The more sophisticated accounting of this year’s event will be valued – possibly even necessary – as a means of adapting to and mitigating damage caused by future events.
“The Navy is interested in high-quality regional data to improve our understanding and ability to plan for and respond to regional coastal hazards—from current flooding to future sea-level rise impacts,” said Deputy Assistant Secretary of the Navy Karnig Ohannessian. “This valuable information enhances the Navy’s ability to plan for and increase resiliency to future infrastructure and protect current coastal investments.”

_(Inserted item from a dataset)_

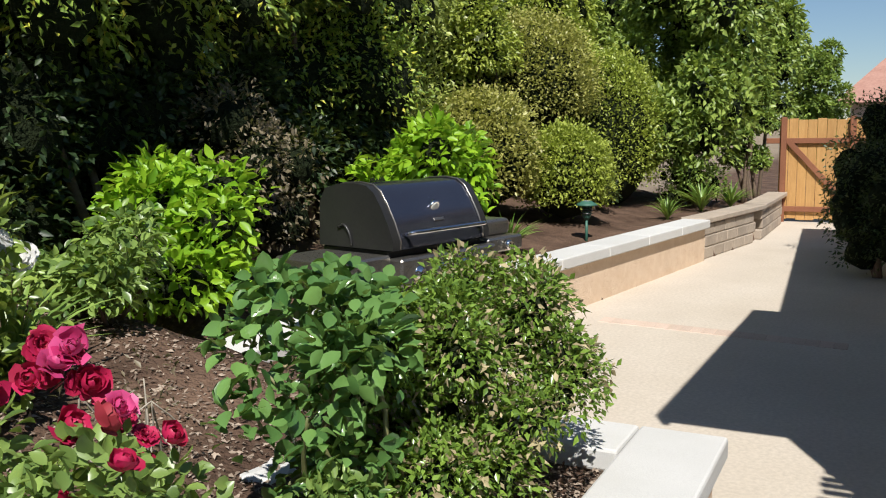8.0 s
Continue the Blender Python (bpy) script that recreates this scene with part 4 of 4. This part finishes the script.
# ---- roses ----
def bloom_mesh(name, seed, petals=17, open_=0.6):
    """A rose: cupped petals wrapped round each other, the outer ones turned out."""
    rng = np.random.default_rng(seed)
    vv, ff = [], []
    for k in range(petals):
        t = k / (petals - 1)
        az = k * 2.399 + rng.normal() * 0.4
        big = 0.34 + 0.62 * t
        rim = 0.25 + (0.95 + 0.35 * open_) * t + rng.normal() * 0.16
        half = 0.95 - 0.25 * t + rng.normal() * 0.06
        base = len(vv)
        for j in range(4):
            v = j / 3
            th = 2.5 + (rim - 2.5) * v
            for i in range(4):
                u = (i / 3 - 0.5) * 2
                ph = az + u * half * (0.45 + 0.75 * math.sin(math.pi * (0.1 + 0.62 * v)))
                flare = 1 + (0.20 * open_ + 0.12 * t) * v ** 3 + 0.10 * rng.normal() * v
                r = big * flare
                dip = 0.10 * abs(u) ** 2 * v
                vv.append((r * math.sin(th) * math.cos(ph), r * math.sin(th) * math.sin(ph), r * 0.82 * math.cos(th) - dip * big + 0.3))
        for j in range(3):
            for i in range(3):
                a = base + 4 * j + i
                ff += [(a, a + 1, a + 5), (a, a + 5, a + 4)]
    me = mesh_np(name, vv, ff)
    me.polygons.foreach_set("use_smooth", [True] * len(me.polygons))
    return me


BLOOMS = [bloom_mesh("bloom", s, 12, o) for s, o in ((1, 0.8), (2, 1.15), (3, 1.5))]


def ragged_mesh(name, seed, petals=22):
    """A full-blown loose rose: short crumpled petals standing out in all directions from the front."""
    rng = np.random.default_rng(seed)
    vv, ff = [], []
    for k in range(petals):
        t = k / (petals - 1)
        az, tilt = k * 2.399 + rng.normal() * 0.3, 0.15 + 1.25 * t + rng.normal() * 0.15
        out = Vector((math.sin(tilt) * math.cos(az), math.sin(tilt) * math.sin(az), math.cos(tilt)))
        side = Vector((-math.sin(az), math.cos(az), 0.0))
        lift = out.cross(side)
        length, width = 0.62 + 0.42 * t + 0.12 * rng.normal(), 0.34 + 0.22 * t
        base = len(vv)
        for j, (reach, w, cup) in enumerate(((0.12, 0.35, 0.0), (0.55, 1.0, 0.10), (0.88, 0.9, 0.06), (1.02, 0.35, -0.10))):
            for i in (-1, 0, 1):
                crumple = 0.07 * rng.normal()
                p = out * (reach * length) + side * (i * w * width) + lift * ((cup + crumple) * (1 if i else -0.6))
                vv.append((p.x, p.y, p.z * 0.75))
        for j in range(3):
            for i in range(2):
                a = base + 3 * j + i
                ff += [(a, a + 1, a + 4), (a, a + 4, a + 3)]
    me = mesh_np(name, vv, ff)
    me.polygons.foreach_set("use_smooth", [True] * len(me.polygons))
    return me


RAGGED = [ragged_mesh("bloom", s) for s in (21, 22, 23, 24)]


def coloured(me, material):
    c = me.copy()
    c.materials.append(M[material])
    return c


WHITE_B = [coloured(b, "petal_white") for b in RAGGED]
RED_B = [coloured(b, "petal_red") for b in RAGGED + BLOOMS[:2]] + [coloured(BLOOMS[2], "petal_pink"), coloured(BLOOMS[0], "petal_old")]


def put_blooms(owner, rows, meshes, size, rng, heads, cluster=(1, 4), spread=0.05, lift=0.9):
    """Flower heads set on the outside of the crown, in clusters."""
    made = 0
    front = sorted(rows, key=lambda q: q[1] - 0.5 * q[2])[:max(3, int(len(rows) * 0.7))]
    while made < heads:
        r = front[int(rng.integers(len(front)))]
        d = rng.normal(size=3)
        d[2] = abs(d[2]) * 0.8 + 0.05
        d[1] -= 0.9
        d /= np.linalg.norm(d)
        p = np.array(r[:3]) + d * np.array(r[3:]) * rng.uniform(lift, lift + 0.22)
        for k in range(int(rng.integers(*cluster))):
            q = p + rng.normal(size=3) * spread
            ob = part("bloom", meshes[int(rng.integers(len(meshes)))], "petal_white", owner)
            face = Vector(d + rng.normal(size=3) * 0.35 + np.array([0, -0.15, 0.35])).normalized()
            s = size * rng.uniform(0.7, 1.2)
            ob.matrix_basis = Matrix.Translation(Vector(q)) @ face.to_track_quat("Z", "Y").to_matrix().to_4x4() @ Matrix.Rotation(rng.random() * 6.28, 4, "Z") @ Matrix.Diagonal((s, s, s, 1))
            made += 1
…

Scripps climate scientist Dan Cayan noted that this will also be known as the year that ushered in the positive phase of the Pacific Decadal Oscillation (PDO), a long-term climate phenomenon that had been in its negative phase since 1999. Among other things, the positive phase is expected to speed the pace of sea-level rise along the West Coast. Until now, the negative phase had suppressed sea-level rise here that was experienced throughout most of the Pacific Rim.
Coastal oceanographers at Scripps are already looking ahead to 2022-23, especially if the next large El Niño occurs then. In that timeframe, El Niño may be coupled with sea-level rise and the converging peaks of two multi-year lunar cycles. While Southern California tides may have seemed high this year (they were actually at the low point of both cycles) they will be around six inches higher then.